> [WHAT IS EXPECTED]: Can you output the material exactly as written, minus any pictures it holds?

> [SUPPLIED DATA]:
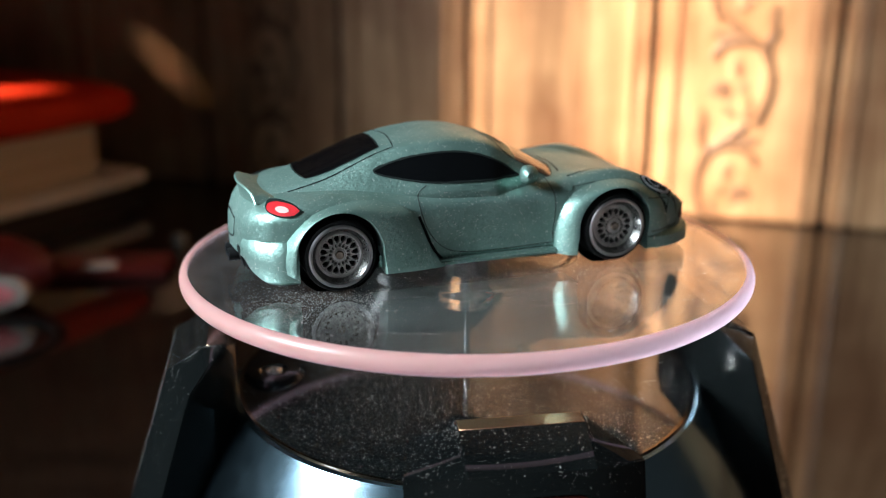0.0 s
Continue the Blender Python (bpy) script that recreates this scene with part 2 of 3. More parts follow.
# ---- room ----
TILT = radians(14)
WALL_O = Vector((99.0, 297.0, 0.0))
WALL_M = Matrix.Translation(WALL_O * MM) @ Matrix.Rotation(-TILT, 4, "Z")


def build_room():
    desk = link("desk", box(-512, 620, -760, 520, -30, 0, 1.0), DESK, smooth=True)
    tagged(desk, "dark brown lacquered desktop with a mirror gloss", "desk", kind="structure")
    wall = link("wall_north", box(-640, 560, 6, 40, -30, 1300), PLASTER, smooth=False)
    wall.matrix_world = WALL_M
    tagged(wall, "wall clad in brown vertical wooden boards", "wall", kind="structure")
    edges = [-600, -530, -460, -387, -313, -240, -167, -103, -18, 59, 132, 205, 278, 351, 424, 500]
    boards = []
    for a, b in zip(edges, edges[1:]):
        board = part("board", box(a + 1.2, b - 1.2, 0, 6.2, 0.4, 1200, 1.6, 3), WOOD, wall)
        boards.append(board)
        for s in (a + 9, b - 9):
            part("fillet", merged(tube([(s, -0.3, 1), (s, -0.3, 1199)], 1.5, 8)), WOOD, board)
    for centre, board in ((-203.0, boards[5]), (17.8, boards[8])):
        vine(centre, board)
    plain_walls()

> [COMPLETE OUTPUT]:
0.0 s
Continue the Blender Python (bpy) script that recreates this scene with part 2 of 3. More parts follow.
# ---- room ----
TILT = radians(14)
WALL_O = Vector((99.0, 297.0, 0.0))
WALL_M = Matrix.Translation(WALL_O * MM) @ Matrix.Rotation(-TILT, 4, "Z")


def build_room():
    desk = link("desk", box(-512, 620, -760, 520, -30, 0, 1.0), DESK, smooth=True)
    tagged(desk, "dark brown lacquered desktop with a mirror gloss", "desk", kind="structure")
    wall = link("wall_north", box(-640, 560, 6, 40, -30, 1300), PLASTER, smooth=False)
    wall.matrix_world = WALL_M
    tagged(wall, "wall clad in brown vertical wooden boards", "wall", kind="structure")
    edges = [-600, -530, -460, -387, -313, -240, -167, -103, -18, 59, 132, 205, 278, 351, 424, 500]
    boards = []
    for a, b in zip(edges, edges[1:]):
        board = part("board", box(a + 1.2, b - 1.2, 0, 6.2, 0.4, 1200, 1.6, 3), WOOD, wall)
        boards.append(board)
        for s in (a + 9, b - 9):
            part("fillet", merged(tube([(s, -0.3, 1), (s, -0.3, 1199)], 1.5, 8)), WOOD, board)
    for centre, board in ((-203.0, boards[5]), (17.8, boards[8])):
        vine(centre, board)
    plain_walls()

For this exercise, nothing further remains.